> _Source material_
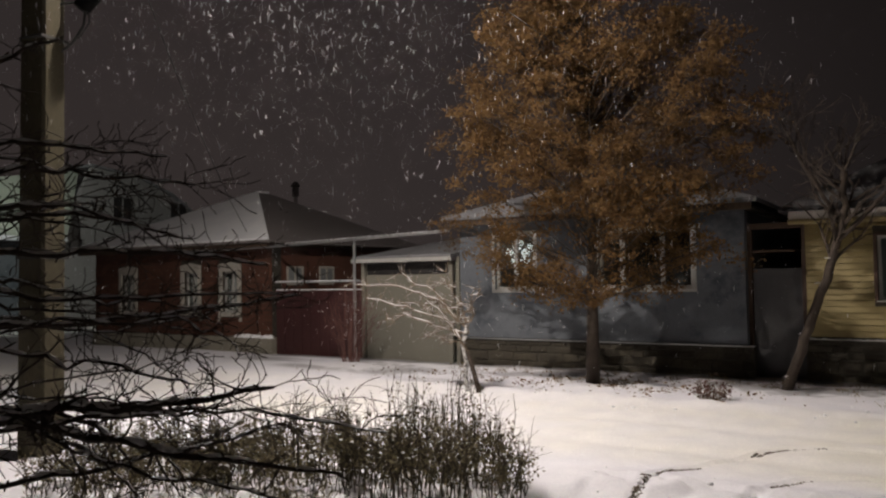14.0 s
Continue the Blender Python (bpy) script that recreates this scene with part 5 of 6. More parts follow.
for _ in range(90):
    x, y = rng.uniform(-5.6, -2.0), rng.uniform(3.1, 6.8)
    lump_into(lumps, (x, y, ground_height(x, y) + 0.005), rng.choice((0.006, 0.008, 0.011, 0.016)))
for _ in range(70):
    a, d = rng.uniform(0, 6.283), abs(rng.gauss(0.95, 0.22))
    x, y = -3.92 + d * math.cos(a), 5.2 + d * math.sin(a)
    lump_into(lumps, (x, y, ground_height(x, y) + 0.005), rng.choice((0.008, 0.012, 0.016, 0.022, 0.03)))
for _ in range(70):
    x, y = rng.uniform(-6.9, -5.2), rng.gauss(3.0, 0.2)
    lump_into(lumps, (x, y, ground_height(x, y) + 0.06), rng.choice((0.012, 0.02, 0.03, 0.045)))
for _ in range(70):
    x, y = rng.gauss(-7.0, 0.3), rng.uniform(-3.6, 3.4)
    lump_into(lumps, (x, y, ground_height(x, y) + 0.01), rng.choice((0.008, 0.012, 0.02, 0.03)))
for _ in range(80):
    x, y = rng.gauss(-11.5, 0.4), rng.uniform(-9, 8)
    lump_into(lumps, (x, y, ground_height(x, y) + 0.01), rng.choice((0.008, 0.012, 0.018, 0.028)))
for _ in range(60):
    y = rng.uniform(2.7, 3.4)
    x = rng.uniform(-6.4, -5.2)
    lump_into(lumps, (x, y, ground_height(x, y) + 0.01), rng.choice((0.015, 0.03, 0.05)))
solo("snow_lumps", lumps, SNOW, "crumbled lumps of snow on the ground", "snow", "stuff", smooth=True)
SOIL_ARCS = (
    ([(-6.2, -2.99), (-6.7, -3.06), (-7.11, -3.10), (-7.67, -3.06), (-8.01, -2.82)], 0.036, 210),
    ([(-8.9, -2.48), (-9.25, -2.2), (-9.49, -1.86)], 0.034, 150),
    ([(-6.6, -0.34), (-7.25, -0.27), (-7.82, -0.10), (-8.05, 0.12)], 0.03, 190),
    ([(-6.7, -1.48), (-7.2, -1.40), (-7.55, -1.26)], 0.025, 150),
    ([(-7.5, -2.08), (-7.8, -2.0), (-8.0, -1.85)], 0.025, 110),
    ([(-9.45, -1.3), (-9.3, -0.7), (-9.0, 0.3)], 0.03, 70),
    ([(-7.0, 0.46), (-7.3, 0.43)], 0.02, 110), ([(-7.35, 1.05), (-7.7, 1.0)], 0.02, 90),
    ([(-4.2, 9.4), (-3.0, 8.9)], 0.04, 170), ([(-7.1, 14.5), (-6.3, 14.1), (-5.4, 13.3)], 0.06, 170), ([(-3.2, 14.6), (-2.0, 12.5)], 0.06, 170), ([(-9.3, 16.6), (-7.3, 15.2)], 0.05, 170))
for run, r, thick in SOIL_ARCS:
    line = flowing(run, 10)
    for (xa, ya), (xb, yb) in zip(line, line[1:]):
        for _ in range(max(1, round(thick * math.hypot(xb - xa, yb - ya)))):
            k = rng.random()
            x, y = xa + (xb - xa) * k + rng.gauss(0, r * 0.7), ya + (yb - ya) * k + rng.gauss(0, r * 0.7)
            lump_into(clods, (x, y, ground_height(x, y) - 0.010), rng.choice((0.005, 0.007, 0.009, 0.012, 0.017)))
# dark clods in the bed: soil, and a stand-in for the bush's shadow
for _ in range(420):
    x, y = rng.gauss(-6.6, 0.55), rng.gauss(5.0, 0.45)
    lump_into(clods, (x, y, ground_height(x, y) - 0.004), rng.uniform(0.008, 0.028))
for _ in range(160):
    x, y = rng.uniform(-5.2, -2.6), rng.uniform(3.4, 5.2)
    lump_into(clods, (x, y, ground_height(x, y) + 0.0), rng.uniform(0.005, 0.014))
solo("soil_clods", clods, SOIL, "dark frozen soil turned up by wheels", "soil", "stuff")
litter, lr = Shape(), random.Random(47)
for _ in range(26):
    x, y, a = lr.gauss(-5.0, 0.5), lr.gauss(4.25, 0.35), lr.uniform(0, 6.283)
    d = Vector((math.cos(a), math.sin(a), 0)) * lr.uniform(0.08, 0.3)
    p = Vector((x, y, 0))
    line = [p, p + d * 0.5 + Vector((lr.gauss(0, 0.02), lr.gauss(0, 0.02), 0)), p + d]
    litter.tube([Vector((v.x, v.y, ground_height(v.x, v.y) + lr.uniform(0.03, 0.07))) for v in line], [0.003, 0.002, 0.0015], 4)
solo("twig_litter", litter, BARK, "thin fallen twigs scattered over the bed", "twigs", "stuff")
m = Shape()
lump_into(m, (-7.03, 1.72, ground_height(-7.03, 1.72) + 0.02), 0.05)
solo("dark_stone", m, SOIL, "small dark stone in the roadside snow", "stone")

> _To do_
All of the lines above should be retyped precisely, apart from the pictures.

> _Exercise solution_
14.0 s
Continue the Blender Python (bpy) script that recreates this scene with part 5 of 6. More parts follow.
for _ in range(90):
    x, y = rng.uniform(-5.6, -2.0), rng.uniform(3.1, 6.8)
    lump_into(lumps, (x, y, ground_height(x, y) + 0.005), rng.choice((0.006, 0.008, 0.011, 0.016)))
for _ in range(70):
    a, d = rng.uniform(0, 6.283), abs(rng.gauss(0.95, 0.22))
    x, y = -3.92 + d * math.cos(a), 5.2 + d * math.sin(a)
    lump_into(lumps, (x, y, ground_height(x, y) + 0.005), rng.choice((0.008, 0.012, 0.016, 0.022, 0.03)))
for _ in range(70):
    x, y = rng.uniform(-6.9, -5.2), rng.gauss(3.0, 0.2)
    lump_into(lumps, (x, y, ground_height(x, y) + 0.06), rng.choice((0.012, 0.02, 0.03, 0.045)))
for _ in range(70):
    x, y = rng.gauss(-7.0, 0.3), rng.uniform(-3.6, 3.4)
    lump_into(lumps, (x, y, ground_height(x, y) + 0.01), rng.choice((0.008, 0.012, 0.02, 0.03)))
for _ in range(80):
    x, y = rng.gauss(-11.5, 0.4), rng.uniform(-9, 8)
    lump_into(lumps, (x, y, ground_height(x, y) + 0.01), rng.choice((0.008, 0.012, 0.018, 0.028)))
for _ in range(60):
    y = rng.uniform(2.7, 3.4)
    x = rng.uniform(-6.4, -5.2)
    lump_into(lumps, (x, y, ground_height(x, y) + 0.01), rng.choice((0.015, 0.03, 0.05)))
solo("snow_lumps", lumps, SNOW, "crumbled lumps of snow on the ground", "snow", "stuff", smooth=True)
SOIL_ARCS = (
    ([(-6.2, -2.99), (-6.7, -3.06), (-7.11, -3.10), (-7.67, -3.06), (-8.01, -2.82)], 0.036, 210),
    ([(-8.9, -2.48), (-9.25, -2.2), (-9.49, -1.86)], 0.034, 150),
    ([(-6.6, -0.34), (-7.25, -0.27), (-7.82, -0.10), (-8.05, 0.12)], 0.03, 190),
    ([(-6.7, -1.48), (-7.2, -1.40), (-7.55, -1.26)], 0.025, 150),
    ([(-7.5, -2.08), (-7.8, -2.0), (-8.0, -1.85)], 0.025, 110),
    ([(-9.45, -1.3), (-9.3, -0.7), (-9.0, 0.3)], 0.03, 70),
    ([(-7.0, 0.46), (-7.3, 0.43)], 0.02, 110), ([(-7.35, 1.05), (-7.7, 1.0)], 0.02, 90),
    ([(-4.2, 9.4), (-3.0, 8.9)], 0.04, 170), ([(-7.1, 14.5), (-6.3, 14.1), (-5.4, 13.3)], 0.06, 170), ([(-3.2, 14.6), (-2.0, 12.5)], 0.06, 170), ([(-9.3, 16.6), (-7.3, 15.2)], 0.05, 170))
for run, r, thick in SOIL_ARCS:
    line = flowing(run, 10)
    for (xa, ya), (xb, yb) in zip(line, line[1:]):
        for _ in range(max(1, round(thick * math.hypot(xb - xa, yb - ya)))):
            k = rng.random()
            x, y = xa + (xb - xa) * k + rng.gauss(0, r * 0.7), ya + (yb - ya) * k + rng.gauss(0, r * 0.7)
            lump_into(clods, (x, y, ground_height(x, y) - 0.010), rng.choice((0.005, 0.007, 0.009, 0.012, 0.017)))
# dark clods in the bed: soil, and a stand-in for the bush's shadow
for _ in range(420):
    x, y = rng.gauss(-6.6, 0.55), rng.gauss(5.0, 0.45)
    lump_into(clods, (x, y, ground_height(x, y) - 0.004), rng.uniform(0.008, 0.028))
for _ in range(160):
    x, y = rng.uniform(-5.2, -2.6), rng.uniform(3.4, 5.2)
    lump_into(clods, (x, y, ground_height(x, y) + 0.0), rng.uniform(0.005, 0.014))
solo("soil_clods", clods, SOIL, "dark frozen soil turned up by wheels", "soil", "stuff")
litter, lr = Shape(), random.Random(47)
for _ in range(26):
    x, y, a = lr.gauss(-5.0, 0.5), lr.gauss(4.25, 0.35), lr.uniform(0, 6.283)
    d = Vector((math.cos(a), math.sin(a), 0)) * lr.uniform(0.08, 0.3)
    p = Vector((x, y, 0))
    line = [p, p + d * 0.5 + Vector((lr.gauss(0, 0.02), lr.gauss(0, 0.02), 0)), p + d]
    litter.tube([Vector((v.x, v.y, ground_height(v.x, v.y) + lr.uniform(0.03, 0.07))) for v in line], [0.003, 0.002, 0.0015], 4)
solo("twig_litter", litter, BARK, "thin fallen twigs scattered over the bed", "twigs", "stuff")
m = Shape()
lump_into(m, (-7.03, 1.72, ground_height(-7.03, 1.72) + 0.02), 0.05)
solo("dark_stone", m, SOIL, "small dark stone in the roadside snow", "stone")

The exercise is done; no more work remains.